西村)リスナーの皆さんに、伝えたいことはありますか。
 
佐藤)わたしの撮った映画は、震災や大川小学校津波事故について触れた映画ではあるのですが、誰か大切な人を失った悲しみ、人が生きていく中での葛藤や人間関係の衝突、その先の幸福についてなどを描いています。普遍的で、みなさんにもどこか共感していただける部分があるのではと思っています。ぜひあまり気負わずに見に来てください。
 
西村)2本の映画には大川小学校の校舎が出てきます。大川小学校についての思いも聞かせてください。
 
佐藤)わたしは遺族として、大川小学校の中に入って撮ることができたので、中に入れない人たちにも、校舎の中を見せたいという気持ちもあって撮りました。この校舎は、現在震災遺構として保存されています。訪れるとわかるのですが、津波の爪痕があのときのまま残っています。

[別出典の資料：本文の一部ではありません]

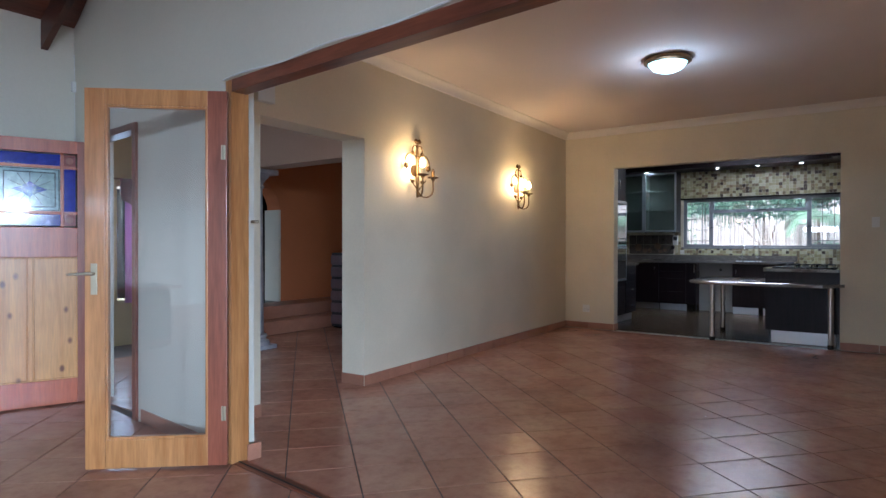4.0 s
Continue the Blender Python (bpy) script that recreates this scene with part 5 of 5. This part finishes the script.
rng = np.random.default_rng(5)
bm = B()
for i in range(560):
    y = 3.85 + i * 0.0165 + rng.uniform(-0.006, 0.006)
    x = 20.3 + 0.05 * math.sin(y * 1.3) + rng.uniform(-0.025, 0.025)
    h = 1.86 + 0.035 * (y - 4.0) + 0.03 * math.sin(y * 2.1) + rng.uniform(-0.05, 0.05)
    r = rng.uniform(0.006, 0.011)
    dx, dy = rng.uniform(-0.03, 0.03, 2)
    sweep(bm, [(x, y, -0.26), (x + dx * .5, y + dy * .5, h * .5), (x + dx, y + dy, h)], [r, r, r * 0.7], 6)
t = thing("reed_fence", "weathered pale reed fence behind the kitchen", "fence", (20.3, 8.5, -0.25))
ob = part("reeds", bm, REED, t)
ob["kind"] = "stuff"
for z in (0.35, 1.35):
    part("cross_rail", sweep(B(), [(20.38, 3.85, z), (20.40, 8, z + .03), (20.38, 13.1, z)], 0.02, 8), REED, t)


def leaf_cloud(bm, blobs, count, size, rng):
    """Single small leaves scattered through the outer parts of several blobs."""
    w = np.array([b[3] ** 2 for b in blobs])
    pick = rng.choice(len(blobs), count, p=w / w.sum())
    for k in pick:
        cx, cy, cz, r = blobs[k]
        d = rng.normal(size=3)
        d /= np.linalg.norm(d)
        c = Vector((cx, cy, cz)) + Vector(d) * (r * rng.uniform(0.35, 1.08))
        u = Vector(rng.normal(size=3)).normalized()
        v = u.cross(Vector(rng.normal(size=3))).normalized()
        s = size * rng.uniform(0.6, 1.4)
        a = [c - u * s, c - v * s * 0.38 - u * s * 0.1, c + u * s, c + v * s * 0.38 - u * s * 0.1]
        vs = [bm.verts.new(p) for p in a]
        bm.faces.new(vs)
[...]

映画を通して関心が深まれば、ぜひ現地を訪れてみてださい。大川小学校で子どもを亡くしたお父さんお母さんたちが校庭に立って、見学者に向けて語り部をしています。映画の中にもいろいろな形で登場しているので、それも見てほしいです。震災前はそこに普通に街があって、色鮮やかな校舎と緑豊かな風景がありました。子どもたちと先生たちが賑やかに学校生活を送っていた場所なんです。今は全く想像がつかないと思うのですが、わたしは震災前の風景をよく覚えています。難しいかもしれないけど、少しでもそんな風景を想像してもらえたらうれしいです。
 
西村)今の思いをまっすぐに届けてくださって、ありがとうございました。
きょうは、映像作家の佐藤そのみさんにお話を伺いました。